I wasn't tired, but I was content. I got off the bus to walk up the hill, and under the full moon in the quiet residential neighborhood that gives way to Twin Peaks, the last islands of nature in the middle of this vibrant city, I thought about Brett. I began to think that if he could only have come to San Francisco five years ago, he'd still be alive. Poor Brett was just so gentle and fragile. He had the build, but not the callousness of all the TOUGH MEN in the family. He was not able to joust with them in the way that is expected of men back home. He just wasn't interested, even though he was plenty strong and had to prove it more times than I care to recall. I should've left sooner, and brought him with me. But that's irrelevant because none of us knew, and anyway the time has passed, and taken Brett with it.

It is weird here, and just because I haven't mentioned it, don't think that I haven't noticed the variations on appearance, behavior, and belief here; they exceed mightily anything I ever imagined was possible in people. Especially all gathered in one 7-mile by 7-mile city. It is difficult sometimes, too, believe me. I don't always know how to interact with all these strange new people, but the over-arching wonder is the sense of acceptance and tolerance here. It is refreshing and far more relaxing than back home, however calm and slow the pace was there. Brett would have had a chance here. Even with all the drugs to tempt him, there are so many services, and I'm sure he would've found a community to fit into and feel comfortable being his true self in. He was so lonely.

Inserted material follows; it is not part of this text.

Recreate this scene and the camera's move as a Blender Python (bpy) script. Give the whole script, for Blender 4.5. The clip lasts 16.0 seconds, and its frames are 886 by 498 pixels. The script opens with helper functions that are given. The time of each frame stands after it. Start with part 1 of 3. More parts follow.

I stopped on the Market Street bridge, at the top of the spiral where the City opened up in a blue panorama under the fat moon. I breathed in and when I exhaled I imagined Brett's soul soaring free, over the sparkling city and the bay with the moonlight reflecting in a wide swath. That's when I felt the sense of the end of Harvest. The spirits were content and went on their way, their visiting season complete. Until next year, Brett. And you'll be in my heart every day, like always.